** BEGIN Supplied data **

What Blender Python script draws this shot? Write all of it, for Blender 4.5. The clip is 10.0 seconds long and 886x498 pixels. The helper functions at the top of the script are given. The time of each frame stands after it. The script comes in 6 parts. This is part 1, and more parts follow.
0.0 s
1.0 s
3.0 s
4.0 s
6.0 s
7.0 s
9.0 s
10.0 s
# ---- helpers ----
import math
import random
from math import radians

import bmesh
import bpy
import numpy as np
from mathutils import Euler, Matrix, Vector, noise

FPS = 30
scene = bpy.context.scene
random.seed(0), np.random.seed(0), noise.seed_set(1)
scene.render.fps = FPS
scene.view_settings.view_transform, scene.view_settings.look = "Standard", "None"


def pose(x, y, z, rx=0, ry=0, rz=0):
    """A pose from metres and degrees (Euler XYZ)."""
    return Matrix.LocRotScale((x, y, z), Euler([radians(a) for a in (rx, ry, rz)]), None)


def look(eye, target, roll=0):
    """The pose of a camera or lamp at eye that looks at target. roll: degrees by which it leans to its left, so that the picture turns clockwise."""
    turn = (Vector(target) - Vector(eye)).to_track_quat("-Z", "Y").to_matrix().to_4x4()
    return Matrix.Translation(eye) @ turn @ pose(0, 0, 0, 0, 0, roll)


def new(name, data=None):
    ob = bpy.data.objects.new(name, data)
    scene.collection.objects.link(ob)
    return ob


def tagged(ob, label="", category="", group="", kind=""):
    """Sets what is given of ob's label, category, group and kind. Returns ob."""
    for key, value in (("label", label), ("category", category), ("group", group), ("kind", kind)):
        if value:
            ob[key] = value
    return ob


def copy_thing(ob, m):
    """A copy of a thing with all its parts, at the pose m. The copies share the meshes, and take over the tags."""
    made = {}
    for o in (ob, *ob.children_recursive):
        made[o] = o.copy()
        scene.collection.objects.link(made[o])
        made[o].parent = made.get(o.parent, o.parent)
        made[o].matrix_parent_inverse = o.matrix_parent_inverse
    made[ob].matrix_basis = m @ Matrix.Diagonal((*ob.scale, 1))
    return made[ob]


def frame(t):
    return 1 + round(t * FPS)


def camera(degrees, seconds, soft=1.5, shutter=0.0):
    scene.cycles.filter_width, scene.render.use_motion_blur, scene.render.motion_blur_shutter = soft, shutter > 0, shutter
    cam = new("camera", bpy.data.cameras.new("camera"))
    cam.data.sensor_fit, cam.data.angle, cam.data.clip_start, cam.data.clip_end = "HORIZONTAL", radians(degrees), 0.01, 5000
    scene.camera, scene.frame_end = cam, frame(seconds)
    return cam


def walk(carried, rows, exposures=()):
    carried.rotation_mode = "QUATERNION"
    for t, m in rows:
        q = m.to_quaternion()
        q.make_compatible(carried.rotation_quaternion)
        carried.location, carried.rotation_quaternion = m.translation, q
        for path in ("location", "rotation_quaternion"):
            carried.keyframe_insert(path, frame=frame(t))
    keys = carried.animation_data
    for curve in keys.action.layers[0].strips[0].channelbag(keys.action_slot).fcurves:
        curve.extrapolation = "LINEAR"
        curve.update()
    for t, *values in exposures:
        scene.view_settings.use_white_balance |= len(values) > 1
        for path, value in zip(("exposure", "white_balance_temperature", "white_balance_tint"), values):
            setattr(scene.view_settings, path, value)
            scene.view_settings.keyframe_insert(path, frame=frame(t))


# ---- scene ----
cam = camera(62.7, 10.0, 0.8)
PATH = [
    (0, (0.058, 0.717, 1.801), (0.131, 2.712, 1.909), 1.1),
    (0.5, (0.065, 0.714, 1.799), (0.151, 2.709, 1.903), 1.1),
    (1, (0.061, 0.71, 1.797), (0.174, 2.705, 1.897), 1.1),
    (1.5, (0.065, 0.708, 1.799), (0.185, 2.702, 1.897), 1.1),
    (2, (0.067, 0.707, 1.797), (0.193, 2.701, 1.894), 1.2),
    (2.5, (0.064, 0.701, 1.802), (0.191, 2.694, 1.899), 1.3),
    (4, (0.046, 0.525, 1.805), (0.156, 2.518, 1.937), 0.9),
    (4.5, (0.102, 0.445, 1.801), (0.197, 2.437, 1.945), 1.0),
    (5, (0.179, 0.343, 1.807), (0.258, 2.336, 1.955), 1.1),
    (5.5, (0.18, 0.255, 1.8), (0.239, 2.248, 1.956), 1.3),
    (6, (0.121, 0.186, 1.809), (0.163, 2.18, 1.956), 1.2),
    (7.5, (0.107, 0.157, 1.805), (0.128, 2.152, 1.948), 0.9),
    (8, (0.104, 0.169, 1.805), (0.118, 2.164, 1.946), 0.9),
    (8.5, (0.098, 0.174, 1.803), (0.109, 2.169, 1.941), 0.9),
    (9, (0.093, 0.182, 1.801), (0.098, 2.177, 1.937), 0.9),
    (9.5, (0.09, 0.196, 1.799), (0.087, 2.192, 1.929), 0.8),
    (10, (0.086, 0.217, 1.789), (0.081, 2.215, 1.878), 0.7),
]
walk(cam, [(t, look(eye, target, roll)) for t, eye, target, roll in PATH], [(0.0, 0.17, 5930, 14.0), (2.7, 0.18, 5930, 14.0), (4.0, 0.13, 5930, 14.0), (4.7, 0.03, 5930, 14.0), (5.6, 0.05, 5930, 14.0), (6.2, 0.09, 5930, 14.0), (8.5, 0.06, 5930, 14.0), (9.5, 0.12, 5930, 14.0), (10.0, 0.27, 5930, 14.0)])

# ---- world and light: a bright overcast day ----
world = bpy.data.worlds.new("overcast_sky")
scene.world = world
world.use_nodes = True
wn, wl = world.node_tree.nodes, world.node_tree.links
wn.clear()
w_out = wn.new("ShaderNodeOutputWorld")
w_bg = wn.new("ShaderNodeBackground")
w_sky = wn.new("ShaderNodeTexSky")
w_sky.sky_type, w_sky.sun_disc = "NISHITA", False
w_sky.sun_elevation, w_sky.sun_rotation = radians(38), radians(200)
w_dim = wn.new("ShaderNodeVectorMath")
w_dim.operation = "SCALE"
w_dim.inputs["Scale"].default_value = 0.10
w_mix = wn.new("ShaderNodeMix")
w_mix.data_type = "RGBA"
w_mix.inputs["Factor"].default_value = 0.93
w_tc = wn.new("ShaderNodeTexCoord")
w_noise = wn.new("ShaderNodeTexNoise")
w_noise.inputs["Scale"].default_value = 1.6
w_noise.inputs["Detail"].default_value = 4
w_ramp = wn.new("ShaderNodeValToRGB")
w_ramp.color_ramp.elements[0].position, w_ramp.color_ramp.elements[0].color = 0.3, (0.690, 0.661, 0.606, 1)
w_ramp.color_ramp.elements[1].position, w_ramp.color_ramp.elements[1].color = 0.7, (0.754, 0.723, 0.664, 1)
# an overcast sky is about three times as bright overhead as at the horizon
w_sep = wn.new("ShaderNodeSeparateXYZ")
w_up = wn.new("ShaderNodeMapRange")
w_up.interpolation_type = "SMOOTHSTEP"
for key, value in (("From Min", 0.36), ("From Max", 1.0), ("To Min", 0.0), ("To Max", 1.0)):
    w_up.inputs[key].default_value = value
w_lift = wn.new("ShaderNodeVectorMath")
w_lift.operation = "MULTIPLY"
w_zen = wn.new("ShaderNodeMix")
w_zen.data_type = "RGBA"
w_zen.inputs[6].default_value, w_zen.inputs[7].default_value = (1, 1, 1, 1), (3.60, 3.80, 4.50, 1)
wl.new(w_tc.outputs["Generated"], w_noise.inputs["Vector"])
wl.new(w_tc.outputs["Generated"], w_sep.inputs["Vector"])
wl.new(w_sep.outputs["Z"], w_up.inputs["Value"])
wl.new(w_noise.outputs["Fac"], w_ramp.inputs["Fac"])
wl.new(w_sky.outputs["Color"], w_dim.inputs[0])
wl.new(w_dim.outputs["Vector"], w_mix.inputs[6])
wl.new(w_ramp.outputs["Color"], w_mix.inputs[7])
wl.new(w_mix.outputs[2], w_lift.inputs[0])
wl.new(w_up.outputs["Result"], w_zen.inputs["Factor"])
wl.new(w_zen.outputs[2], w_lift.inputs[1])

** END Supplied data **

Instruction:
Where a line holds "None", copy it out.

Finished exercise:
scene.view_settings.view_transform, scene.view_settings.look = "Standard", "None"
    return Matrix.LocRotScale((x, y, z), Euler([radians(a) for a in (rx, ry, rz)]), None)
def new(name, data=None):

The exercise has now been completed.